**Directions:** Pull out each line of the data that includes the word "radians".

**Supplied data:**
□ □ □ □ □ □ □

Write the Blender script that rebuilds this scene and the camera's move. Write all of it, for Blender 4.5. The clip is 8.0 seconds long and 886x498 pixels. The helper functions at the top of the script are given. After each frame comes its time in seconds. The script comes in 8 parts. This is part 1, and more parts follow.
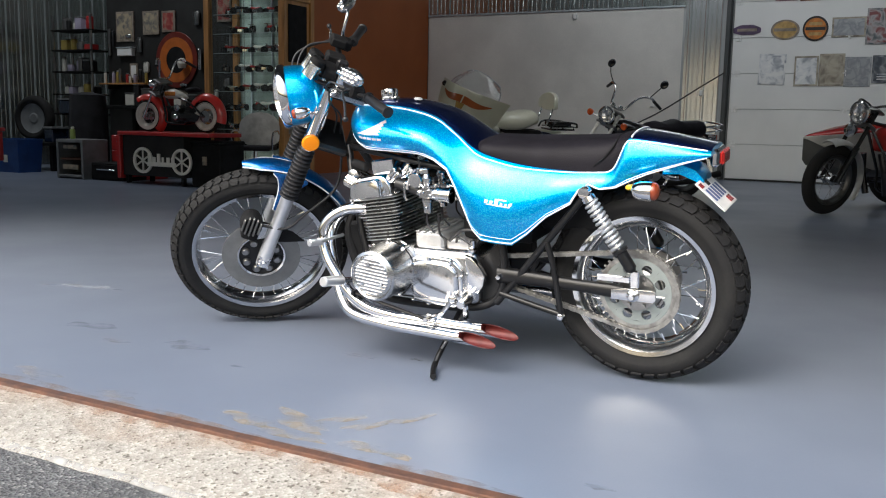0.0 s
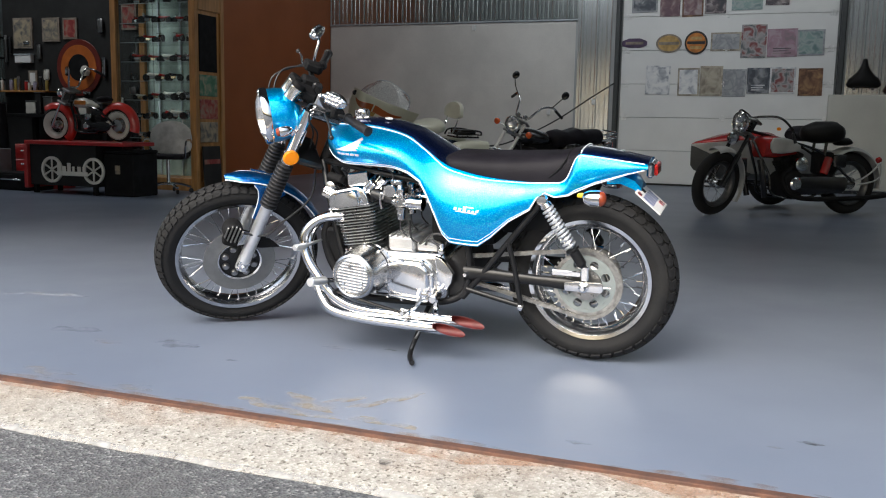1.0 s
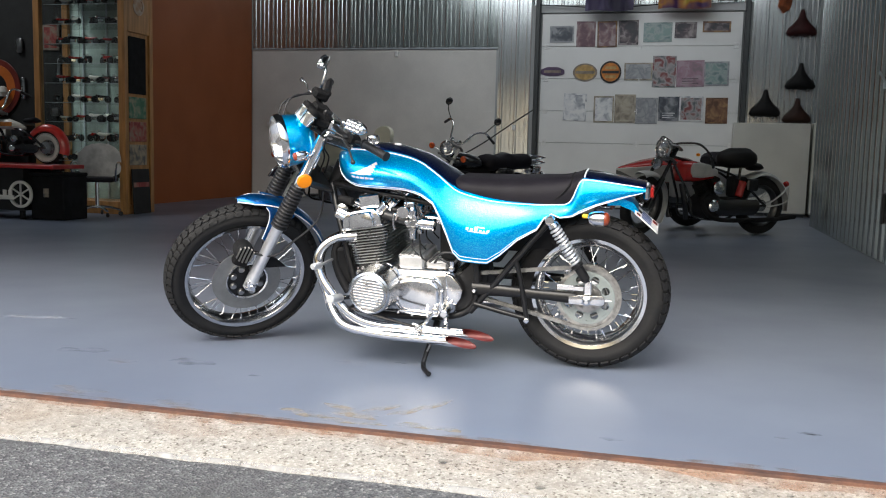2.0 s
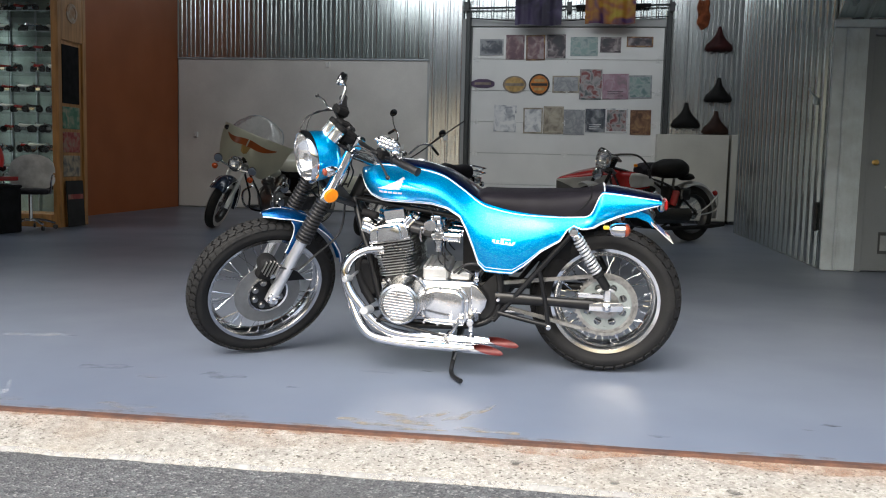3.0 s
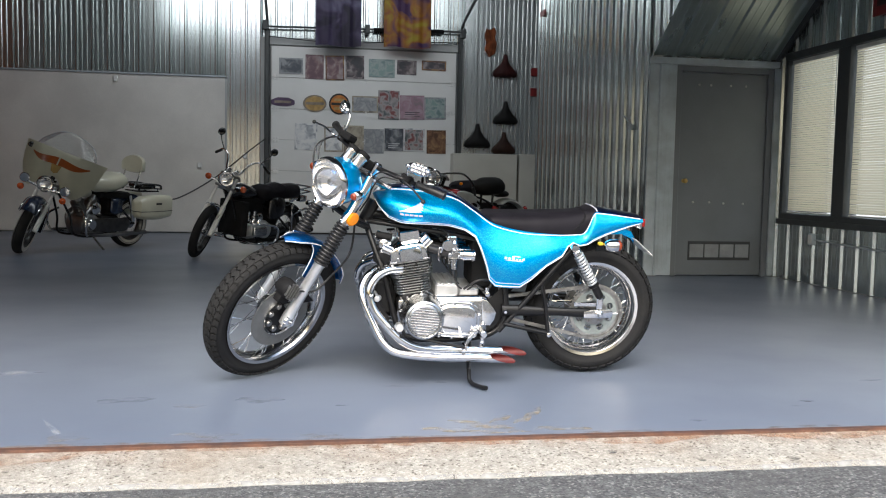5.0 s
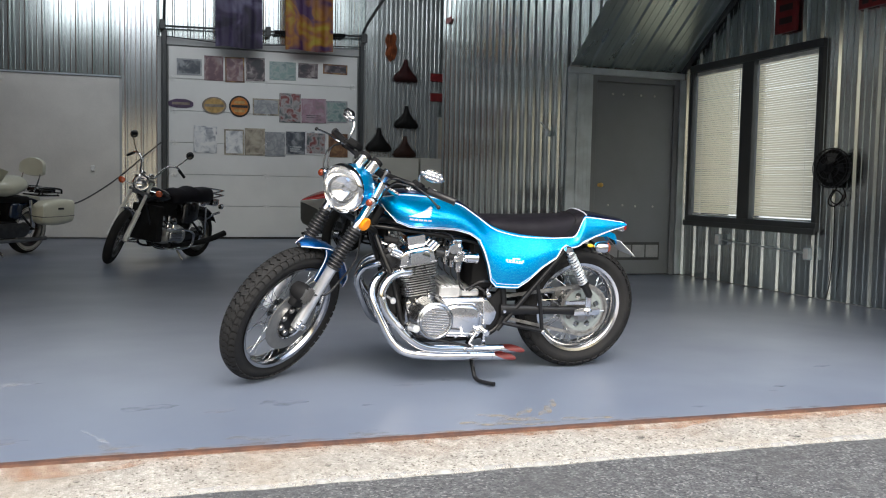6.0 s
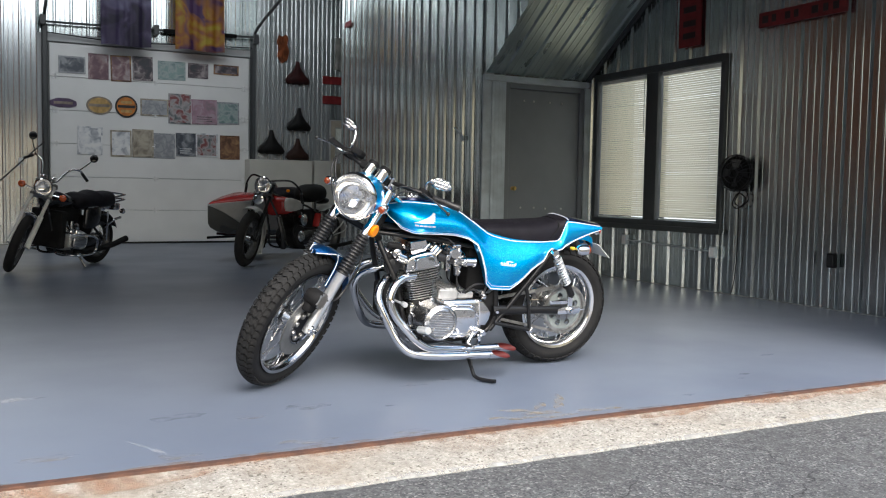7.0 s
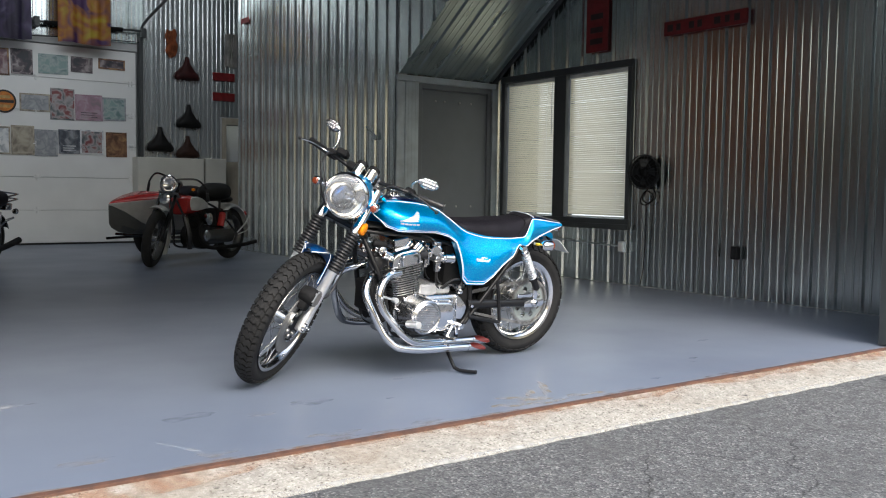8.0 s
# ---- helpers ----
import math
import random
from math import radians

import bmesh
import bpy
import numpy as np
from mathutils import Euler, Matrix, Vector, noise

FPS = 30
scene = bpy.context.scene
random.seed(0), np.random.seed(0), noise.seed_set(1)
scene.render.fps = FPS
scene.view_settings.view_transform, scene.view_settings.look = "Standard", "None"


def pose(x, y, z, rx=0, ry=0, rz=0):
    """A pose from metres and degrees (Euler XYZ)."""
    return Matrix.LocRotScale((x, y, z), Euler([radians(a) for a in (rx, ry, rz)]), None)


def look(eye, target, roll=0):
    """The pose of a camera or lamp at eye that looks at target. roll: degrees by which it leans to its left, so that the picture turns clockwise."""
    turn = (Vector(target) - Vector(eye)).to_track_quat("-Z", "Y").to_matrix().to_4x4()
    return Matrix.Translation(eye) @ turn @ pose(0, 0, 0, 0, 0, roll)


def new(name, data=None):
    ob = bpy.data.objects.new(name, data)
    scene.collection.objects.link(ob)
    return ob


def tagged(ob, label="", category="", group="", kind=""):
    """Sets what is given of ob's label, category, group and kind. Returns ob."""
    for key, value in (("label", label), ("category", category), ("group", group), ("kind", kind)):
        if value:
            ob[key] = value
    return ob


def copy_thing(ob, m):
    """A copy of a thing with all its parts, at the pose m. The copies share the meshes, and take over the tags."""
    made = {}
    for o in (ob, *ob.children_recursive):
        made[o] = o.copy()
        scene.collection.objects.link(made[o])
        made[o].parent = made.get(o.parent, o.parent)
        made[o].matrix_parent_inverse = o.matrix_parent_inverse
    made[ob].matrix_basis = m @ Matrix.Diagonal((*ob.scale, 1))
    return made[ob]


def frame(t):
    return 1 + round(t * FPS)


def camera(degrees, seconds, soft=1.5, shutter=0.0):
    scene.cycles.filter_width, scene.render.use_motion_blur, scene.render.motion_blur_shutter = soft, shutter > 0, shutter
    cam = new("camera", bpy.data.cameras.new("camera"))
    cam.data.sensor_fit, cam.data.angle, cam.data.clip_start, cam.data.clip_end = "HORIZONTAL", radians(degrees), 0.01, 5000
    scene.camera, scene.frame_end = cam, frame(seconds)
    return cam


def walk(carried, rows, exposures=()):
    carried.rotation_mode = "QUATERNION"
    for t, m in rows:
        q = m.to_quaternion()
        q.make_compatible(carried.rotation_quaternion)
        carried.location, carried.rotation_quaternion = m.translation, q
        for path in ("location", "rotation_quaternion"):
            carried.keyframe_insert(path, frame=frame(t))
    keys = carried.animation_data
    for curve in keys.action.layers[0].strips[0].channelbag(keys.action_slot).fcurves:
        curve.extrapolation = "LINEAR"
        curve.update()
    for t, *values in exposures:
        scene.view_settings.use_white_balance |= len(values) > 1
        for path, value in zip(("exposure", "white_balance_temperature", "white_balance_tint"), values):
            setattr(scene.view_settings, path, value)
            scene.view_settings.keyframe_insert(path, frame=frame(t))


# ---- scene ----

□ □ □ □ □ □ □

**Correct answer:**
from math import radians
    return Matrix.LocRotScale((x, y, z), Euler([radians(a) for a in (rx, ry, rz)]), None)
    cam.data.sensor_fit, cam.data.angle, cam.data.clip_start, cam.data.clip_end = "HORIZONTAL", radians(degrees), 0.01, 5000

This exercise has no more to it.